— What this task involves —
Start at the line containing "finishes the script.", stop at the line containing "return shaft_y(sx *", and set down every line in that stretch exactly as written, and nothing else.

— Dataset excerpts —

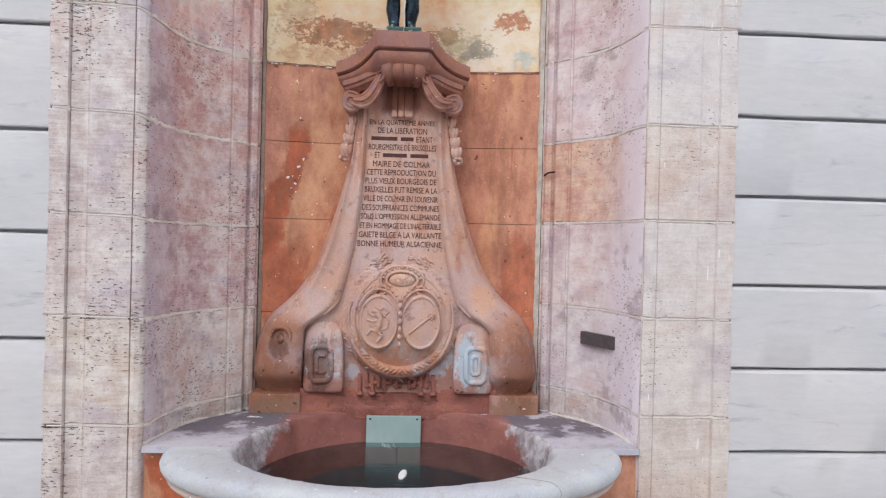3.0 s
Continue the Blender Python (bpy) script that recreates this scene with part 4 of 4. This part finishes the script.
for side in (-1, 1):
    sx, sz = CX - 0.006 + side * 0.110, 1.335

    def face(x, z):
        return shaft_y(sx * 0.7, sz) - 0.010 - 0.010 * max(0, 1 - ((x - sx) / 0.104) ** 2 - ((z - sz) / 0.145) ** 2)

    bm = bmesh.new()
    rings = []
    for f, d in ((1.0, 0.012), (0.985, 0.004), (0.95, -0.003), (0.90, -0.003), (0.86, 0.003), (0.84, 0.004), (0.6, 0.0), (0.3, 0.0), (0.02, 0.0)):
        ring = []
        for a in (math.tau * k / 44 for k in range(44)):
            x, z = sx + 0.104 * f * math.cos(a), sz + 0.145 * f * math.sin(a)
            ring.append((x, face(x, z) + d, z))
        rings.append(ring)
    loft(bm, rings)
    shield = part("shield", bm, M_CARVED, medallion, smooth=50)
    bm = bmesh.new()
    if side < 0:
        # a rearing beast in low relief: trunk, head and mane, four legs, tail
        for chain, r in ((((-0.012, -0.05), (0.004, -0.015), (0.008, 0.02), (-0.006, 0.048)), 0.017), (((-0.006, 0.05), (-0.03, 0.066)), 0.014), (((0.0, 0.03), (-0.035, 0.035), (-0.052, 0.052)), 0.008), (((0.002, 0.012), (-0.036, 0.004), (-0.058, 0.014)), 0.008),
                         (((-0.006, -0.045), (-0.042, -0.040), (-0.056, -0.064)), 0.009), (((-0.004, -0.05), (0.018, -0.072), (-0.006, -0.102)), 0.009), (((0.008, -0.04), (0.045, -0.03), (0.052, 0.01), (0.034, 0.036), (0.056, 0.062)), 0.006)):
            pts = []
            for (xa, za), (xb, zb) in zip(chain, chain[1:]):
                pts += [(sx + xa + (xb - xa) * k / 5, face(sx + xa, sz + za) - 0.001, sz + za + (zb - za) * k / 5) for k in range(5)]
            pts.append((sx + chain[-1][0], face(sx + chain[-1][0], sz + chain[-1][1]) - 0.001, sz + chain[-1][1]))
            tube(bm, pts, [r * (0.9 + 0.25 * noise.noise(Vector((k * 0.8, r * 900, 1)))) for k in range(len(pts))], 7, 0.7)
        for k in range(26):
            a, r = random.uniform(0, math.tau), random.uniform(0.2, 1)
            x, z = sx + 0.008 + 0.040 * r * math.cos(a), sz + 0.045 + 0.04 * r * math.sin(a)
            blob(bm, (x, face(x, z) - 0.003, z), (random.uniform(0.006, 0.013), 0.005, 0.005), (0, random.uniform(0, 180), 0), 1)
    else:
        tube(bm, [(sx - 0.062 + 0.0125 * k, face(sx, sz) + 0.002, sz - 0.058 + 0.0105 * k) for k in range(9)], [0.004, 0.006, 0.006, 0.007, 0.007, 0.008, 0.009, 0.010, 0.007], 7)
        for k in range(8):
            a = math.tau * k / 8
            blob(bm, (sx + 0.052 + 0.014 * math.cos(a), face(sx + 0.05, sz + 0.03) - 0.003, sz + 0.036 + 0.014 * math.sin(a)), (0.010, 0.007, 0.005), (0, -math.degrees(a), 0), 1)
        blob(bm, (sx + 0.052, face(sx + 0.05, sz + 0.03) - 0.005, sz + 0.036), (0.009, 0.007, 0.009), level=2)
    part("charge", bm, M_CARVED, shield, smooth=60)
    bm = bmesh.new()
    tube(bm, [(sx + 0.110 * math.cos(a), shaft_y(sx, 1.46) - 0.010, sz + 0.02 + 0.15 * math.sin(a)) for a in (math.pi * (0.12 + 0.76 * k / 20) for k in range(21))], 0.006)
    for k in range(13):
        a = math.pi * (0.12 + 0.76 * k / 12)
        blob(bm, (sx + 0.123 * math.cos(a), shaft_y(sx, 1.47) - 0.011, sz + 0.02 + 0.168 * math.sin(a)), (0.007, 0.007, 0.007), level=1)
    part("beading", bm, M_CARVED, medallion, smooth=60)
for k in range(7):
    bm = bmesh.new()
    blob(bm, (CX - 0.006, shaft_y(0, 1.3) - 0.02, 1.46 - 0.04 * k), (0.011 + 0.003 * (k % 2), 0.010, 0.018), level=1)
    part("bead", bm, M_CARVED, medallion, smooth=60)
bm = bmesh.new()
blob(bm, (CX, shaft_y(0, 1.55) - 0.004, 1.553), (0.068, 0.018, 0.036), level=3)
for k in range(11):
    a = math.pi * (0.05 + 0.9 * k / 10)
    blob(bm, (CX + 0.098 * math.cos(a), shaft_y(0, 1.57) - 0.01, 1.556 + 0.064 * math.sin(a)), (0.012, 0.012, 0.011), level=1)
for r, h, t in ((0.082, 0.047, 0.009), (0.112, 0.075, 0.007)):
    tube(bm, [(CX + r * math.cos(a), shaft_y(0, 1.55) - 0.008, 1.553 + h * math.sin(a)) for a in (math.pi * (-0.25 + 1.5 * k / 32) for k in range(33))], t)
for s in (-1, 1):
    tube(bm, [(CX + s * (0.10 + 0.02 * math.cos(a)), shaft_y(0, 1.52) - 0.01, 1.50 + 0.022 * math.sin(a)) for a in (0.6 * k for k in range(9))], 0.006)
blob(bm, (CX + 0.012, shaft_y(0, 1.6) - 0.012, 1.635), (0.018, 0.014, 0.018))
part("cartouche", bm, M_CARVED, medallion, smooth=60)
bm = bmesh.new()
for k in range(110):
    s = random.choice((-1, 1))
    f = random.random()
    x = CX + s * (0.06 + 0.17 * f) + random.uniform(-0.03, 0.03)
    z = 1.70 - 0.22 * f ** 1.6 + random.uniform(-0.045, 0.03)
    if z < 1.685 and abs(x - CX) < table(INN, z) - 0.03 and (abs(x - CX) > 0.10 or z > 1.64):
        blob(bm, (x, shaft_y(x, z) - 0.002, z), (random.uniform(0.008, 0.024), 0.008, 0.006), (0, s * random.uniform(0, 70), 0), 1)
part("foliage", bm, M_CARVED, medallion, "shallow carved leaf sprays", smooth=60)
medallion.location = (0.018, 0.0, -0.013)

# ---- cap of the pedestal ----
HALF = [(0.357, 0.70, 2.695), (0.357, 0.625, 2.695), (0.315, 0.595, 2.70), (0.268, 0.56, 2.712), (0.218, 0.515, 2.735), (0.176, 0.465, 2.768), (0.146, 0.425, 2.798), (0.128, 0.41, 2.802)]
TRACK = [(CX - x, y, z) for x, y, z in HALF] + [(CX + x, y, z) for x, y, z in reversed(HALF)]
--
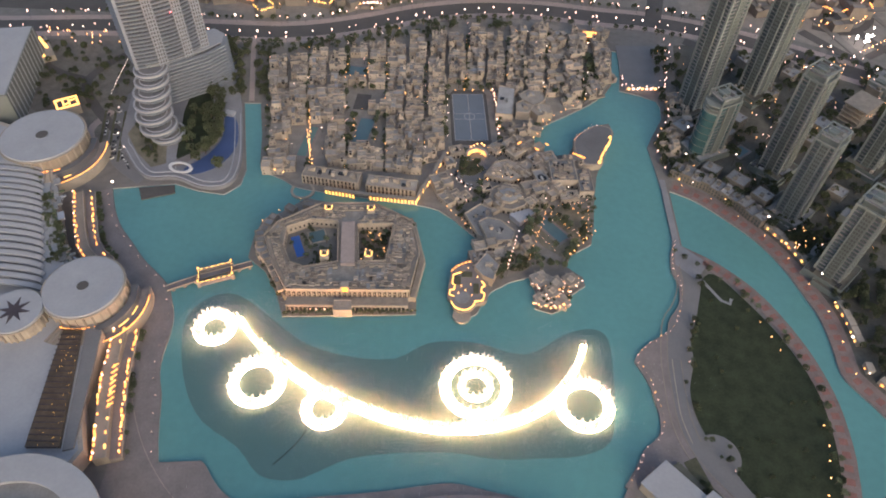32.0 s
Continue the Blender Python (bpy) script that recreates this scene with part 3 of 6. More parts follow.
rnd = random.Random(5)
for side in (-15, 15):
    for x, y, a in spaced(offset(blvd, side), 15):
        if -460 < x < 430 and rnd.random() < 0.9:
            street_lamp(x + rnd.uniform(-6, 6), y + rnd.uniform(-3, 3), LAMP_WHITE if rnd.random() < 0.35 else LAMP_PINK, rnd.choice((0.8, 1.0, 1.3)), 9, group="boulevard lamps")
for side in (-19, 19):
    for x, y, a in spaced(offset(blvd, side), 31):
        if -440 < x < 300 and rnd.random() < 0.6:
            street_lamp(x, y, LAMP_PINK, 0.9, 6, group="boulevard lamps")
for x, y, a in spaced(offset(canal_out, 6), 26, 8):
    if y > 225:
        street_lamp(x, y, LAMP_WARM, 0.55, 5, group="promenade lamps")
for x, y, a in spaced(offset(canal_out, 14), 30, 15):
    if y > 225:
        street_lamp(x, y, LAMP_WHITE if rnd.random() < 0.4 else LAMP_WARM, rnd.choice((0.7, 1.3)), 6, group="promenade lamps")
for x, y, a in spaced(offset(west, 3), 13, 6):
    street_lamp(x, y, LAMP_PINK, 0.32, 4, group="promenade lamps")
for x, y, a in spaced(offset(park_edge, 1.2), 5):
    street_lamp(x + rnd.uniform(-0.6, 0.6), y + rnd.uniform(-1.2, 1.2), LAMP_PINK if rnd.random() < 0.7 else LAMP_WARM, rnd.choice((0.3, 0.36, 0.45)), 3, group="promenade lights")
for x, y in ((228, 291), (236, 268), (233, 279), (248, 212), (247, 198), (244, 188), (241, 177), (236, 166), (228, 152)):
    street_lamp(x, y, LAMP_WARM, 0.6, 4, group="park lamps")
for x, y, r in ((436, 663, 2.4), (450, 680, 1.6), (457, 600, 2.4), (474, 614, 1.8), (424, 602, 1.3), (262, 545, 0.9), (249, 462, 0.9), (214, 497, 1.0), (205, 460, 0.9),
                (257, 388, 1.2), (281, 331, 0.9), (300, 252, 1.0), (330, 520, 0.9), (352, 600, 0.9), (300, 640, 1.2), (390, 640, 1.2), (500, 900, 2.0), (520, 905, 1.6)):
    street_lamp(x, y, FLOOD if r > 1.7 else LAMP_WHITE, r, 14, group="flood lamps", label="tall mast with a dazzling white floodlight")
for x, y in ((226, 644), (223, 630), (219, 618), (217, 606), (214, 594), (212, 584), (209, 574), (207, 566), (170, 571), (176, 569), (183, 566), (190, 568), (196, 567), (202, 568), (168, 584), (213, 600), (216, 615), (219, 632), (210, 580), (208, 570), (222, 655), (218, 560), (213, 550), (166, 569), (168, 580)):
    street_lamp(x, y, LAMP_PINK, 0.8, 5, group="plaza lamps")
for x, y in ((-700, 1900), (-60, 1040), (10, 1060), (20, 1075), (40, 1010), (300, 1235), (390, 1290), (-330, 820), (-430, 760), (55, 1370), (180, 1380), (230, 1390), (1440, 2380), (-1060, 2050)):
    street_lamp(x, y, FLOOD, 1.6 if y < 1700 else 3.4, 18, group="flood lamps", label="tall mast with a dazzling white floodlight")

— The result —
Continue the Blender Python (bpy) script that recreates this scene with part 4 of 4. This part finishes the script.
for side in (-1, 1):
    sx, sz = CX - 0.006 + side * 0.110, 1.335

    def face(x, z):
        return shaft_y(sx * 0.7, sz) - 0.010 - 0.010 * max(0, 1 - ((x - sx) / 0.104) ** 2 - ((z - sz) / 0.145) ** 2)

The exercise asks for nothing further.